Однако на кону стоит нечто большее, чем личные представления или научные предпочтения. На протяжении 1960-х годов японское общество претерпело фундаментальные трансформации. К концу десятилетия оно достигло невиданного уровня урбанизированности и массовости. «Проблема деревни» перестала быть основополагающей в общественной мысли. Беспрецендентными оказались и масштаб доминирования корпораций над жизнью, и доля Японии в мировой торговле. В идеологической сфере все это оправдывалось сочетанием традиционалистской риторики служения «обществу» с послевоенной этикой демократизированного равенства. Последняя основывалась на реальном смягчении разрыва между богатыми и бедными относительно довоенного времени; в то же время, по мнению представителей некоторых левых групп, марксисты и модернисты сами так или иначе оказались «замешаны» в создании послевоенного «социального контракта», не менее, чем «неояпонисты», которые возвели страну в статус индустриальной утопии всемирно-исторического значения.
Мне трудно полностью согласиться с этим провокационным мнением, но суть не в этом. Поскольку сейчас послевоенный общественный договор сам по себе оказался под вопросом, необходимость не просто критики, но альтернативного ви́дения, становится особенно острой. Может быть, наследие японских общественных наук таит ряд недооцененных возможностей и некоторые ресурсы для действительного понимания настоящего?
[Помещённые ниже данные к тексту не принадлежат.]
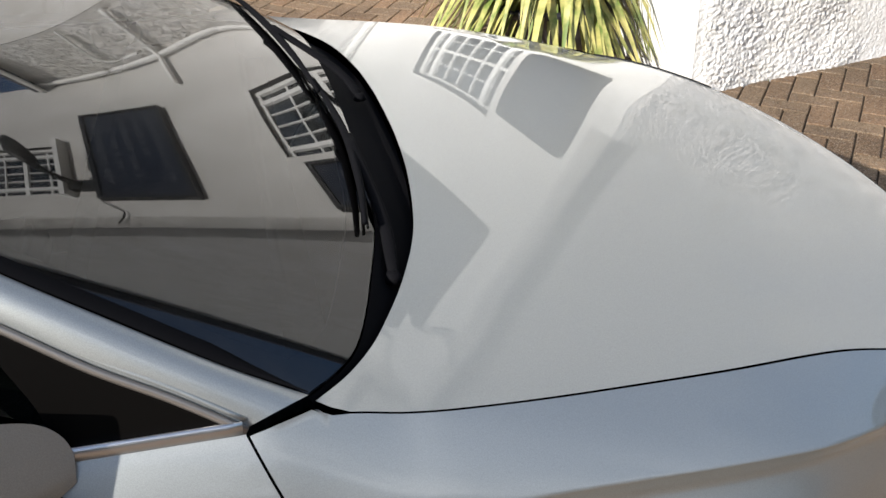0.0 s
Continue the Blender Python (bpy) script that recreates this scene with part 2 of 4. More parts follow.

Как продемонстрировали Сугихара Сиро, Осима Марио и другие ученые, одной такой возможностью является либерализм, генеалогия которого восходит если не к таким деятелям XIX века, как Фукудзава Юкити и Тагути Укити, то уже к Исибаси Тандзану в XX веке; в другом случае, как показывает недавняя работа Гарри Харутюняна, урбанистическая «интеракционистская» и прагматическая социология периода между двумя мировыми войнами, хранит залежи неизученных идей. Я не могу сказать, поможет ли тщательное изучение этих областей прийти к иному восприятию главных вопросов. Но я буду рад, если моя работа так или иначе послужит этой задаче. С годами я все больше симпатизирую мыслителям, которые ищут ресурсы в прошлом, чтобы бросить вызов настоящему. Нам всем нужны союзники. Однако, за рамками стратегий и самого похвального желания вмешаться в текущую борьбу, я не могу избавиться от мысли о том, что суд истории ждет все, что мы обнародуем, включая и эту работу. Может, его итог нам понравится. Может, и нет, – однако это то, над чем мы не властны.